Goltsblat BLP lawyers lift the suppliers’ obligation to issue thousands of corrective VAT invoices upon bonuses’ accrual
The full text of the decision of the Supreme Arbitration Court of the Russian Federation on Avtoframos et al. v. Government of the Russian Federation (Decision of 11 January 2013 on case No. 13825/12) became available last weekend. The issue that the number of corrective VAT invoices issued to buyers in the event of bonus accrual should be equal to that of original VAT invoices and contain triple line-by-line reiteration thereof (Resolution No. 1137 of 26 December 2011) was contested during the case. For the first time ever, the Supreme Arbitration Court examined whether a tax-related Resolution of the Russian Government complied with the law pursuant to a lawsuit filed by Goltsblat BLP on behalf of a group of claimants: Avtoframos, Alliance Healthcare Rus, Jaguar Land Rover, Philips, Volvo Cars, and Xerox (CIS).
In addition to legal arguments, Goltsblat BLP's lawyers emphasised that it would be impossible to draft dozens, hundreds of thousands or even millions of corrective VAT invoices and they substantiated acceptability, upon bonus accrual, of issuing a single corrective VAT invoice with just three lines: prior to accrual, after accrual and the difference.
Since the clients alongside most of their peers were interested in a practical result, one of the solutions to the court suggested by Goltsblat BLP was to deny the claim and to indicate that the Resolution did not preclude issue of such a single corrective VAT invoice. This was indeed the solution adopted.
The court document states that, in the context of Chapter 21 of the Russian Tax Code, the concepts of “value” and “price” differ from each other, with value reflecting revenues and price being determined per product item, so it is the latter that may be changed by agreement between the parties. Value may be modified owing to a change in either the price or the quantity of goods or otherwise but only the concepts of “price” and “quantity” are defined.
In this connection, the mechanism for adjusting VAT invoices is designated for situations relating to change of value owing to an alteration of the price per item or the quantity of goods and not for bonus accrual. Since Chapter 21 of the Russian Tax Code does not contain any special rules relating to bonuses, the Government did not have to establish any rules for drafting corrective VAT invoices relating to bonuses and indeed did not do so. This is why the rules are not in conflict with the law.
So the format of corrective VAT invoices and the rules for drafting them do not apply to bonus accrual.
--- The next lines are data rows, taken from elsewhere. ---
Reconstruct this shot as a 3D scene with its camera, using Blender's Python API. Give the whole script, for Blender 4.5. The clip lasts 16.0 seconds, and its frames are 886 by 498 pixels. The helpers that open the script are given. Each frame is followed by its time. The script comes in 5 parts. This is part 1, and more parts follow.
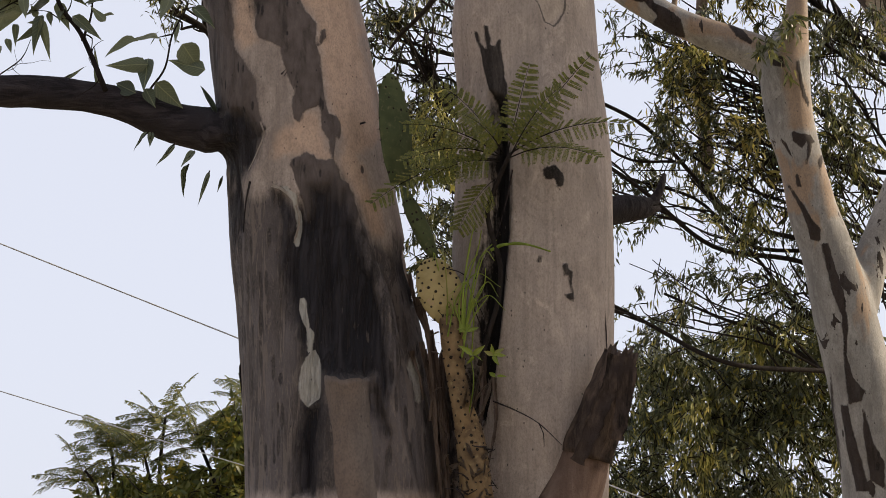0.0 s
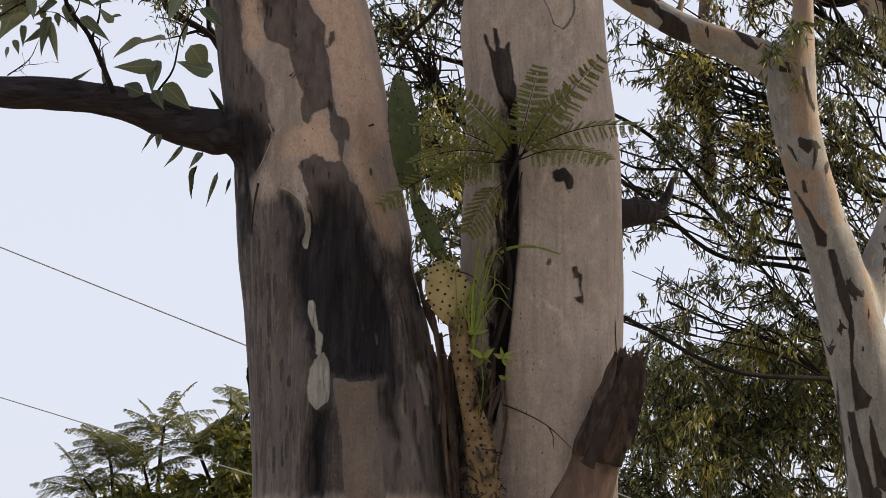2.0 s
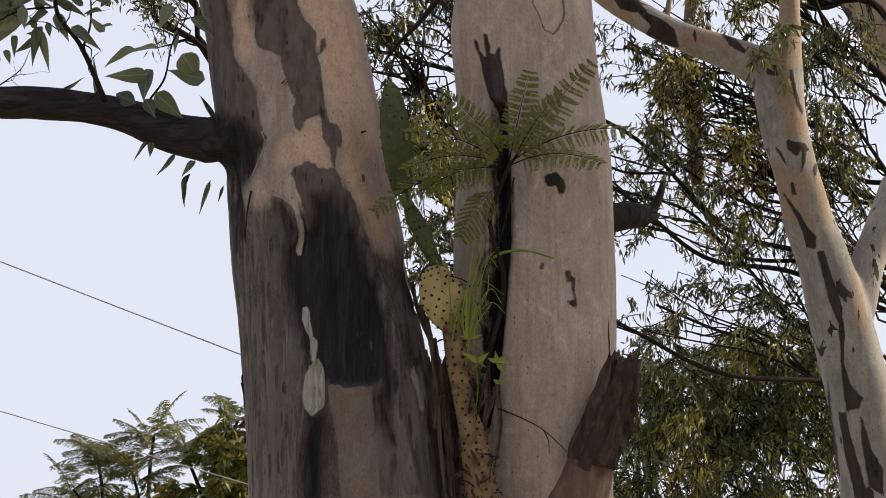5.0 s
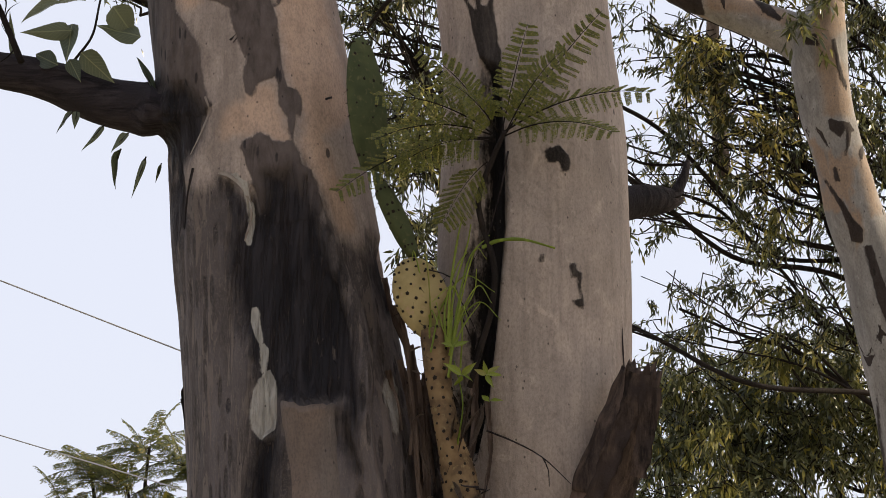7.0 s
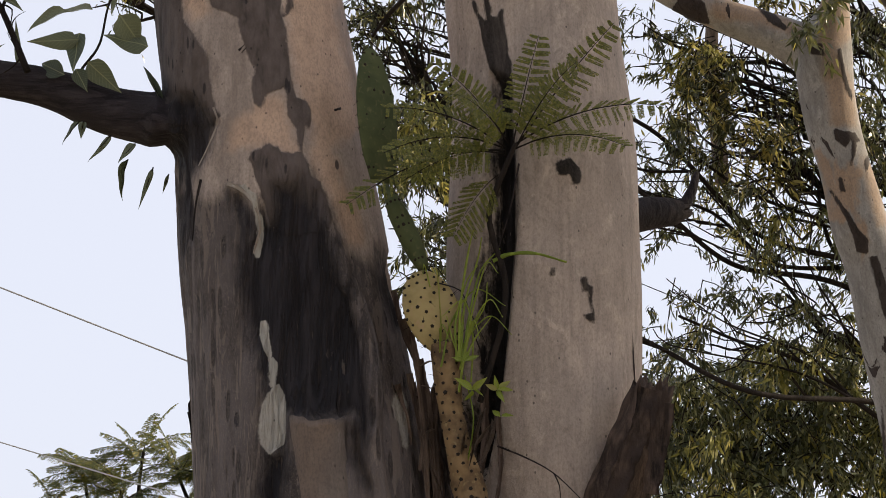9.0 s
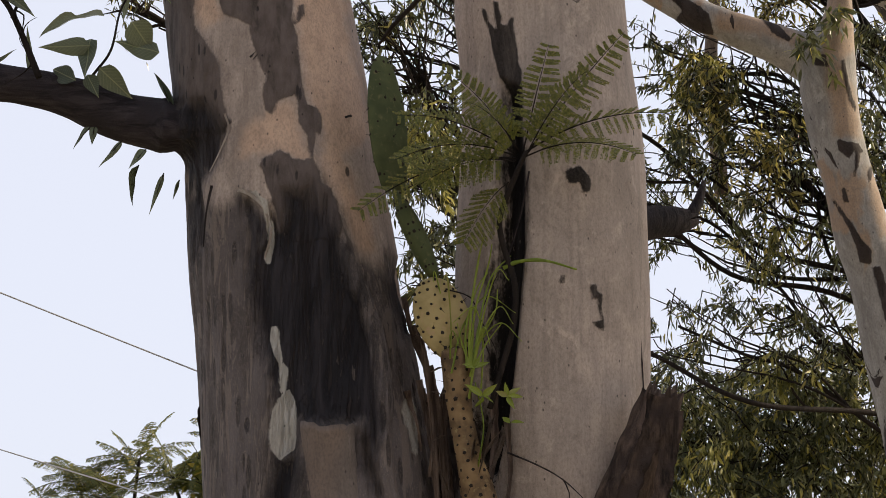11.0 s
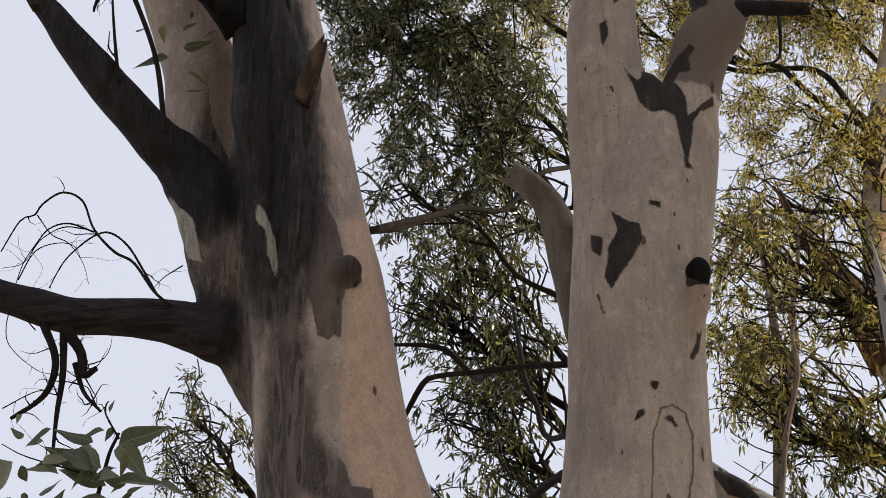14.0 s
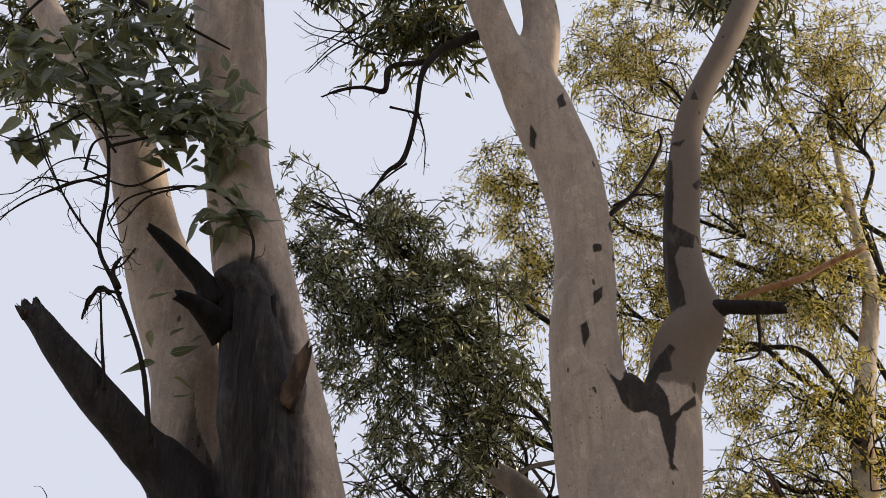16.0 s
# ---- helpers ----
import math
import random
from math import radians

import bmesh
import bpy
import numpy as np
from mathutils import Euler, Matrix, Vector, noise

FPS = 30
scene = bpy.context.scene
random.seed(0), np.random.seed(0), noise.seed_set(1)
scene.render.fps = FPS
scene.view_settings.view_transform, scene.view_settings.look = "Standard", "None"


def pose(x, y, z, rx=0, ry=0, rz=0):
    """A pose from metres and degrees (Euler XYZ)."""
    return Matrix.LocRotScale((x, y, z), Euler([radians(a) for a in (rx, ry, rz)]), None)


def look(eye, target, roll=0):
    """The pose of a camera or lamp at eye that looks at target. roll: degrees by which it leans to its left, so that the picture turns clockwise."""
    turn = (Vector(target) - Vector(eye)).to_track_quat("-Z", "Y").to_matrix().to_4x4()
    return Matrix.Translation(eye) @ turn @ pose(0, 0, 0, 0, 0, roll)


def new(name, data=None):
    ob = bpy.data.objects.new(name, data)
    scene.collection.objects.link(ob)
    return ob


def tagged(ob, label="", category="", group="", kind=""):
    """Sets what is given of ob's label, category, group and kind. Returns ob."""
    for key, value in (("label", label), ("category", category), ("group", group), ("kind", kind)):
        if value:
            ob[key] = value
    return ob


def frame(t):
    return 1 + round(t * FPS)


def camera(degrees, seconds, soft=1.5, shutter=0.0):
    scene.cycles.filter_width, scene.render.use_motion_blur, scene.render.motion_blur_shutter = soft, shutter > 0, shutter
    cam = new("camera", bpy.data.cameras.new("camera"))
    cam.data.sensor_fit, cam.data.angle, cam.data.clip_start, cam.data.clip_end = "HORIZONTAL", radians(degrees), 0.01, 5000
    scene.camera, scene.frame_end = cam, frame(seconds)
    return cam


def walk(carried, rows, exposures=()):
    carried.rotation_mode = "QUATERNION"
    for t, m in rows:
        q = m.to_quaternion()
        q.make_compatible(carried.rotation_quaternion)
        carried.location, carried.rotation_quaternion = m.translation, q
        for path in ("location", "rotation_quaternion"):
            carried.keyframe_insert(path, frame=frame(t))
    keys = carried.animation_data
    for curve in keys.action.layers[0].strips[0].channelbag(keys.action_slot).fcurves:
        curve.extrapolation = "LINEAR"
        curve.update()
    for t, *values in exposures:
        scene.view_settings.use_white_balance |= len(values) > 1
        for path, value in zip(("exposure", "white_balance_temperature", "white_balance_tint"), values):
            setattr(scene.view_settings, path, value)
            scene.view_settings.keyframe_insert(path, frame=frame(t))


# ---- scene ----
# ---- camera ----
cam = camera(32.97, 16.0, soft=0.7)
walk(cam, [
    (0, pose(-0.095, -1.194, 1.538, 104.90, -0.45, -0.38)),
    (0.5, pose(-0.135, -1.187, 1.548, 105.10, -0.45, -0.50)),
    (1, pose(-0.123, -1.167, 1.530, 105.20, -0.62, -0.48)),
    (1.5, pose(-0.134, -1.159, 1.514, 105.27, -0.66, -0.55)),
    (2, pose(-0.152, -1.158, 1.506, 105.34, -0.55, -0.56)),
    (2.5, pose(-0.146, -1.165, 1.524, 105.29, -0.44, -0.53)),
    (3, pose(-0.136, -1.180, 1.542, 105.34, -0.47, -0.44)),
    (3.5, pose(-0.123, -1.191, 1.536, 105.33, -0.53, -0.50)),
    (4, pose(-0.145, -1.187, 1.535, 105.40, -0.27, -0.62)),
    (4.5, pose(-0.174, -1.182, 1.505, 105.49, -0.11, -0.79)),
    (5, pose(-0.185, -1.176, 1.494, 105.60, 0.18, -0.92)),
    (5.2, pose(-0.178, -1.197, 1.492, 105.60, 0.19, -0.98)),
    (7.3, pose(-0.002, 0.001, 1.750, 106.00, 0.00, 0.00)),
    (7.5, pose(-0.010, -0.004, 1.742, 106.08, 0.08, 0.00)),
    (8, pose(-0.005, -0.001, 1.749, 106.02, -0.11, -0.02)),
    (8.5, pose(-0.049, -0.022, 1.777, 105.87, -0.10, -0.30)),
    (9, pose(-0.082, -0.037, 1.791, 105.88, -0.14, -0.53)),
    (9.2, pose(-0.101, -0.034, 1.800, 105.89, -0.15, -0.73)),
    (11.5, pose(-0.178, -0.066, 1.767, 106.75, -0.35, -0.87)),
    (12, pose(-0.308, -0.146, 1.920, 109.71, 0.08, -0.07)),
    (12.5, pose(-0.328, -0.216, 2.007, 112.70, 0.53, 1.37)),
    (13, pose(-0.329, -0.266, 2.081, 115.33, 0.69, 1.67)),
    (13.5, pose(-0.342, -0.311, 2.162, 118.68, 0.69, 1.65)),
    (14, pose(-0.382, -0.345, 2.224, 122.23, 0.59, 1.28)),
    (14.5, pose(-0.386, -0.376, 2.264, 123.85, 0.62, 1.21)),
    (15, pose(-0.376, -0.447, 2.321, 126.52, 0.81, 1.41)),
    (15.5, pose(-0.363, -0.489, 2.357, 129.57, 1.18, 1.47)),
    (16, pose(-0.361, -0.481, 2.326, 132.50, 1.40, 1.30)),
], exposures=[(0.0, 0.04), (5.2, 0.06), (7.3, 0.12), (9.2, 0.12), (11.4, 0.12), (12.1, 0.02), (13.0, -0.04), (14.5, -0.04), (16.0, -0.04)])

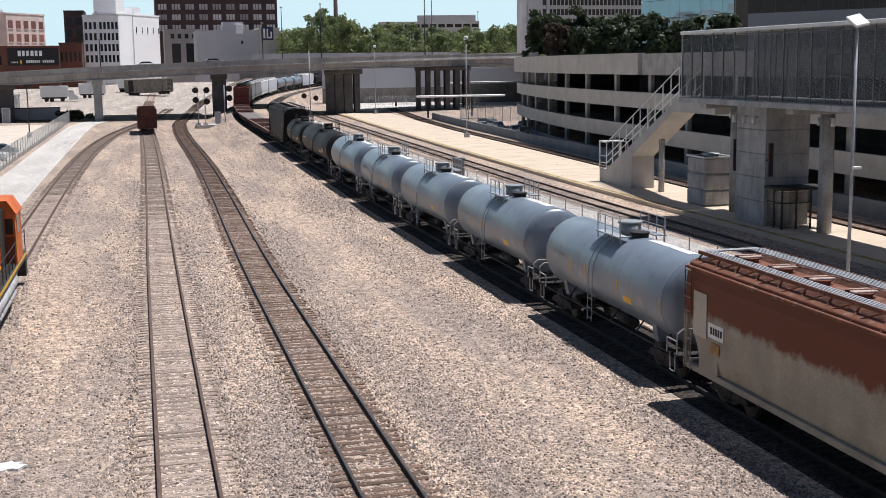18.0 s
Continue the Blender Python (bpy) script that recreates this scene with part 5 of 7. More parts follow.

The literal interpretation of the decision prompts the conclusion that it restores the position that existed before the corrective VAT invoice mechanism was introduced and that the result of bonus accrual should be a reduction in the supplier's tax base, with a simultaneous cut in the buyer's deductions (as specified in the famous Resolution of the Presidium of the Supreme Arbitration Court on the Leroy Merlin Vostok case). This is permitted during the accrual period (on the basis of another resolution - on the Equant case).
At the same time, the mechanism for documenting the grounds for VAT re-assessment was not disclosed within Leroy Merlin Vostok. This might be done through so-called negative VAT invoices, which were not then recognised by the code and which, in essence, are today called corrective VAT invoices. That is why Goltsblat BLP's tax lawyers recommend issuing corrective VAT invoices — one per bonus — consisting of three lines (as specified above).
So, for now, the issue relating to corrective VAT invoices has been settled and bonuses may continue to be used without improper documentary burden.
At your request, we may provide you with a unified corrective VAT invoice sample developed and submitted to the court during the court proceedings and, if required, assist in its implementation.
Goltsblat BLP Partner and Head of Tax Evgeny Timofeev, who acted in the class action in court, says: "As I see it, there have been two highly resonant court actions in 2012: the Leroy Merlin Vostok case, which was won by the taxpayer but virtually plunged into a stupor every industry that makes use of bonuses to buyers, and this case, formally lost but putting an end to the stupor. Of course, ideally, bonuses should be VAT neutral but, until this is achieved, the current verdict seems to be the optimum solution. I am deeply satisfied with the court decision.”
The litigation was supported by the Goltsblat BLP Tax Practice led by Evgeny Timofeev, Senior Partner and Head of the Practice.